The main charges apparently came from Kiareldeen's ex-wife, who was locked in a custody battle with him and had repeatedly made false accusations against him. The INS evidence alleged that Kiareldeen had hosted a meeting with terrorists in his Nutley, N.J., apartment 18 months before he had moved there.

In response to such cases, the Justice Department has adopted new self-imposed regulations designed to tighten up the use of secret evidence and "ensure we are using our authority responsibly," the INS official says.

A committee of senior department attorneys reviews the evidence, which is approved for use by the attorney general or the deputy.

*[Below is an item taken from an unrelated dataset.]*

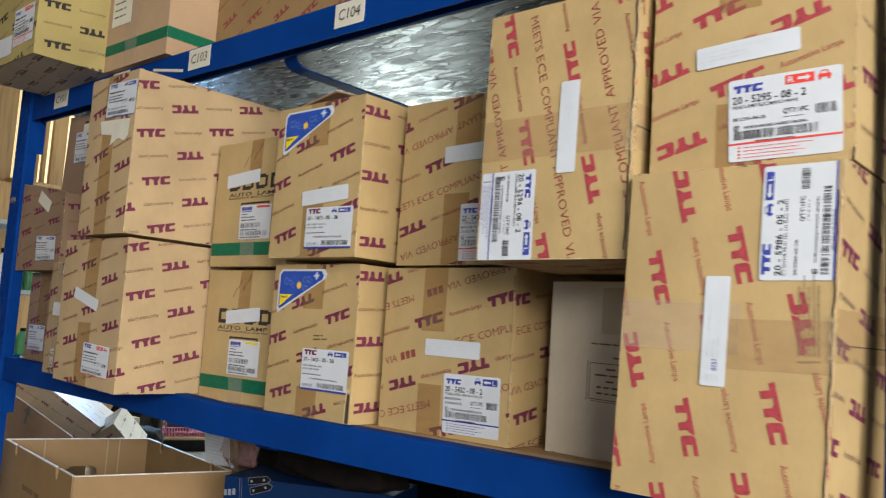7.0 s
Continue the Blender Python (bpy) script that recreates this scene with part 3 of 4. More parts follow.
LOW0, LOW1, TOP0, TOP1 = 1.2955, 1.3515, 1.9895, 2.049
for z0, z1 in ((LOW0, LOW1), (TOP0, TOP1), (0.60, 0.665)):
    for y in (0.850, REAR + 0.005):
        beam(BAY_L, BAY_R, z0, z1, y)
for z, mat in ((LOW1, BOARD), (TOP1, OSB), (0.665, BOARD)):
    bm = block(BAY_L + 0.004, BAY_R + POST_W - 0.004, 0.887, REAR + 0.002, z - 0.022, z - 0.002, 0.001)
    sb = part("shelf_board", bent(bm) if z == LOW1 else bm, mat)
    tagged(sb, "strand board shelf panel lying in the blue rack" if mat is OSB else "pale wooden shelf panel lying in the blue rack", "shelf board", "shelf boards")
for z in (LOW1, TOP1):
    for xs in (-1.222,):
        tie = tagged(new("shelf_tie"), "blue folded steel tie bar under the shelf board", "tie bar", "shelf tie bars")
        tie.location = (xs, 0.886, z - 0.0235)
        bm = bmesh.new()
        e_ = REAR - 0.881
        side = [(0.0, -0.001), (0.0, -0.030), (0.004, -0.041), (0.016, -0.049), (0.035, -0.052), (e_, -0.050), (e_, -0.047), (0.036, -0.049), (0.018, -0.046), (0.008, -0.040), (0.0035, -0.028), (0.0035, -0.001)]
        rows_ = [[bm.verts.new((x, a, b)) for a, b in side] for x in (0.0, 0.034)]
        bm.faces.new(rows_[0][::-1])
        bm.faces.new(rows_[1])
        for i in range(len(side)):
            k = (i + 1) % len(side)
            bm.faces.new((rows_[0][i], rows_[0][k], rows_[1][k], rows_[1][i]))
        bmesh.ops.recalc_face_normals(bm, faces=bm.faces)
        part("bar", bm, BLUE, tie)

# shelf tags on the upper beam
for text, x, w in (("C101", -2.097, 0.072), ("C103", -1.487, 0.076), ("C104", -1.041, 0.072), ("C105", -0.60, 0.072)):
    tag = tagged(part("shelf_tag", block(0, w, -0.0012, 0, 0, 0.0425, 0.0003), PAPER_OLD), "cream paper shelf tag with handwritten " + text + " on the beam", "shelf tag", "shelf tags")
    tag.location = (x, 0.8495, 2.0025)
    v, t = glyphs(text)
    me = bpy.data.meshes.new("pen_writing")
    me.from_pydata([(0.01 + a * (w - 0.02) + b * 0.002, -0.002, 0.012 + b * 0.02) for a, b in v], [], [tuple(q) for q in t])
    part("pen_writing", me, LABEL_BLACK, tag)

# ---- cartons on the middle shelf ----
Z = LOW1 - 0.001

# the nearest pair and the tall one that leans out beside them
f1 = Carton("kraft carton with crimson print, on its side, taped round", (-0.4355, 0.765, Z), (0.2165, 0.68, 0.338), CARD, 0, 1.9)
f1.printed("front", -75, 0.4355 - 0.3052 - 0.006, 1.5983 - Z, RED_INK, FAINT_INK, 0.156, 0.0437)
f1.printed("right", -12, 0.03, 0.25, PLUM_INK, GREY_INK)
f1.lay("flap_seam", "right", Ink().rect(0.003, 0.164, 0.67, 0.0013), SEAM)
f1.tape("front", 0.0, 0.152, 0.128, 0.05, -1, TAPE_CLEAR)
f1.tape("front", 0.112, 0.136, 0.1045, 0.049, 0.5, TAPE_PALE, 0.0011)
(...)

Unless it would damage national security, a summary of the evidence must be declassified, and must be as detailed as possible.

Yet while unclassified summaries have been provided in nine of the 11 cases now pending, many are largely useless for defense purposes, according to Cole and court rulings.

Al-Najjar, for example, received a one-sentence explanation that he is being denied bond as a national security threat "because of his association with the Palestinian Islamic Jihad terrorist organization."

Indeed, lawmakers, civil rights groups, and immigrants' advocates suggest that Americans have tolerated the use of secret evidence and "guilt by association" against primarily Middle Eastern, politically marginalized immigrants out of a national hysteria over terrorism.

Ironically, they say, the fear and mistrust generated as a result within the Arab-American community could hamper antiterrorist investigations.

"We've fallen victim to an incitement campaign against Arabs and Muslims in this country," testified Nahla Al-Arian, Al-Najjar's sister.

Kiareldeen believes a US "paranoia about terrorism" leads to the selective use of secret evidence against Arab immigrants. "If I were a Frenchman," he says, "this would never have happened."

After a "tortuous" detention, he emerged having lost friends and, most traumatically, contact with his six-year-old daughter, who disappeared with his ex-wife.

As for the future, he's still having nightmares.

"They could come back and do it again," Kiareldeen says. "Who's going to stop it?"